◆ **YOUR GOAL**: Copy the data exactly; pictures stay out of the copy.

━━ RECORDED DATA ━━

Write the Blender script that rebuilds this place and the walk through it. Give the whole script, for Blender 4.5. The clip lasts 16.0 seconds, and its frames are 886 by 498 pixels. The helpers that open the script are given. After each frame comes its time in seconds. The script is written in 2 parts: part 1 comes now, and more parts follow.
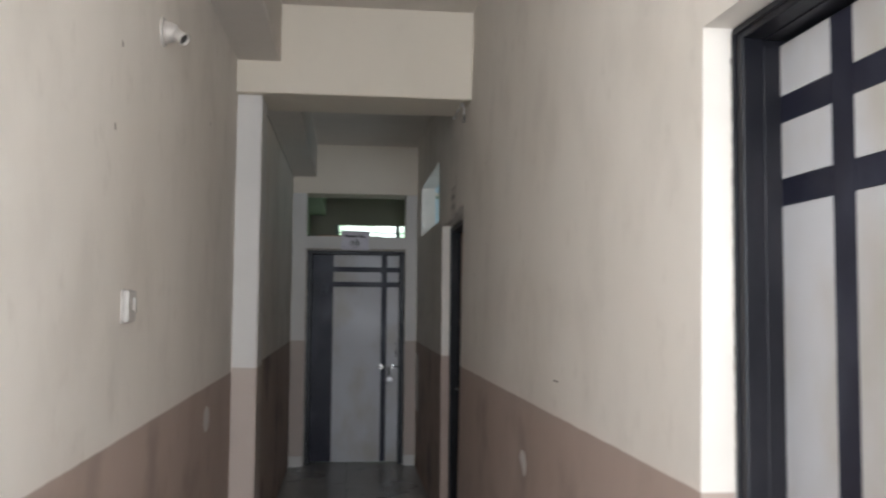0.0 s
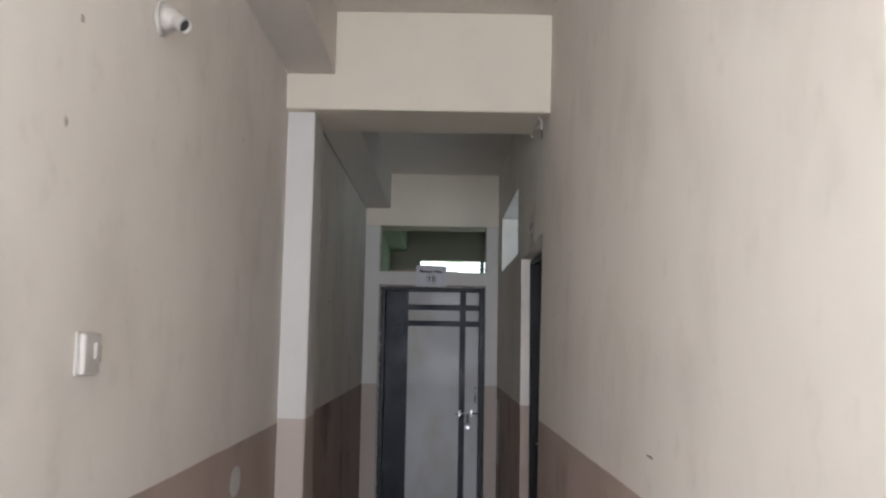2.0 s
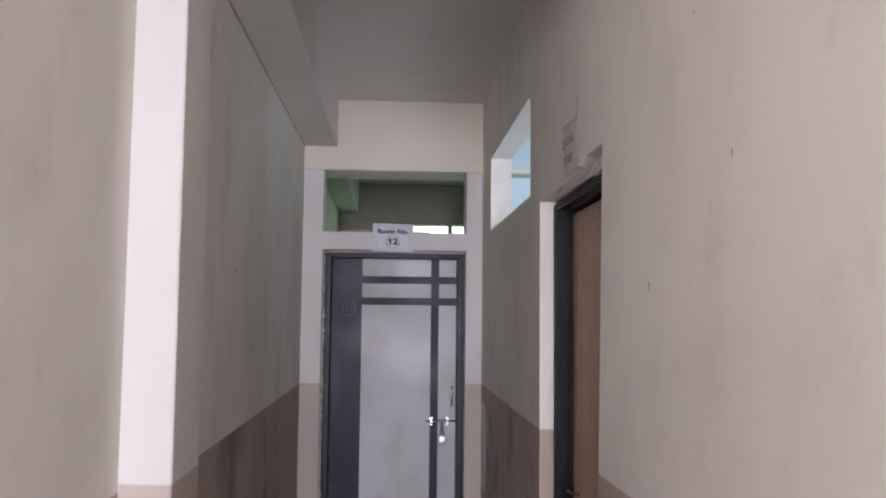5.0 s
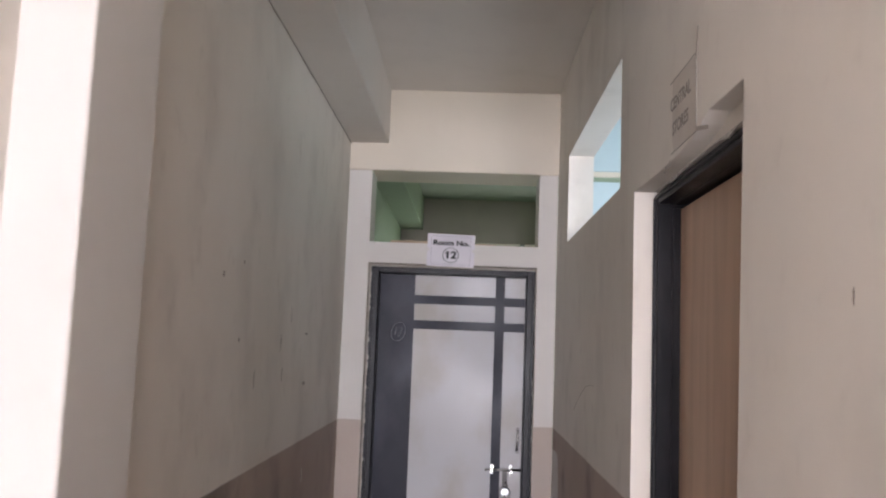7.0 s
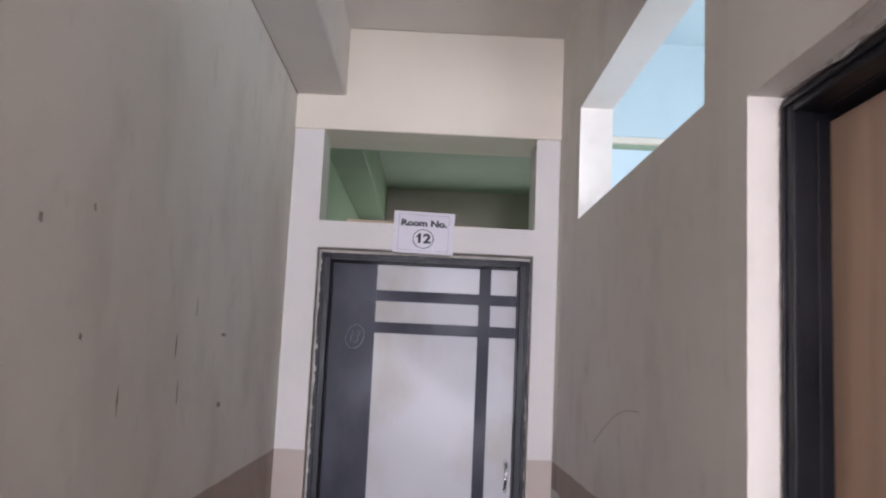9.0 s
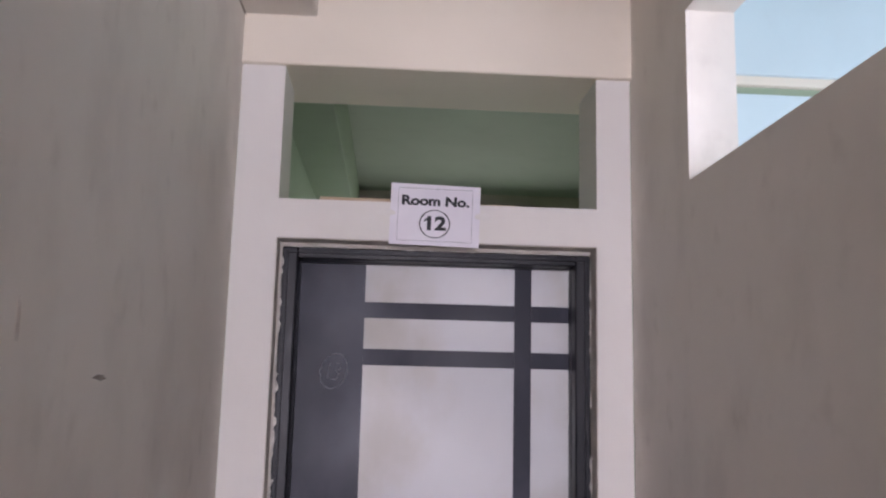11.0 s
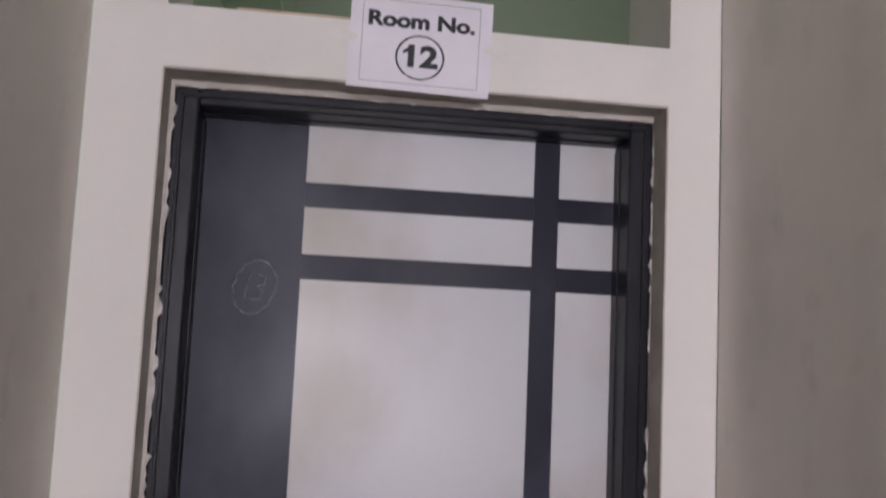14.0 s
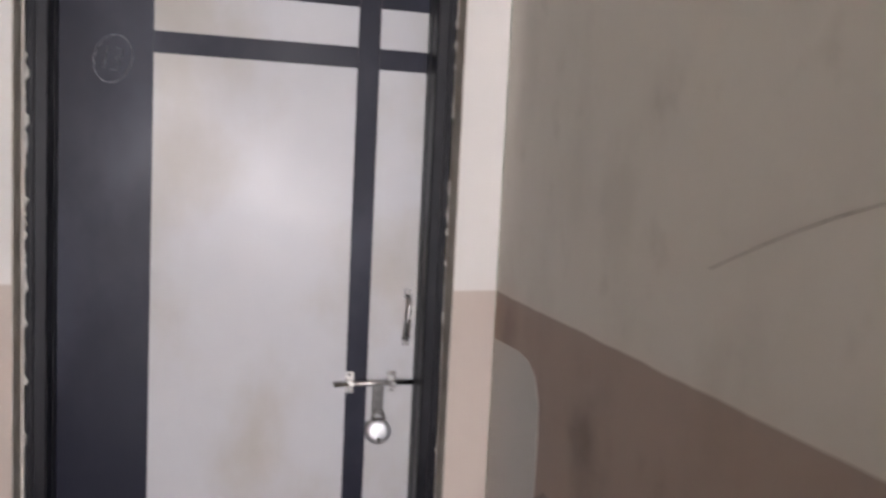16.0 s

━━━

◆ **ANSWER IN FULL**:
Write the Blender script that rebuilds this place and the walk through it. Give the whole script, for Blender 4.5. The clip lasts 16.0 seconds, and its frames are 886 by 498 pixels. The helpers that open the script are given. After each frame comes its time in seconds. The script is written in 2 parts: part 1 comes now, and more parts follow.
0.0 s
2.0 s
5.0 s
7.0 s
9.0 s
11.0 s
14.0 s
16.0 s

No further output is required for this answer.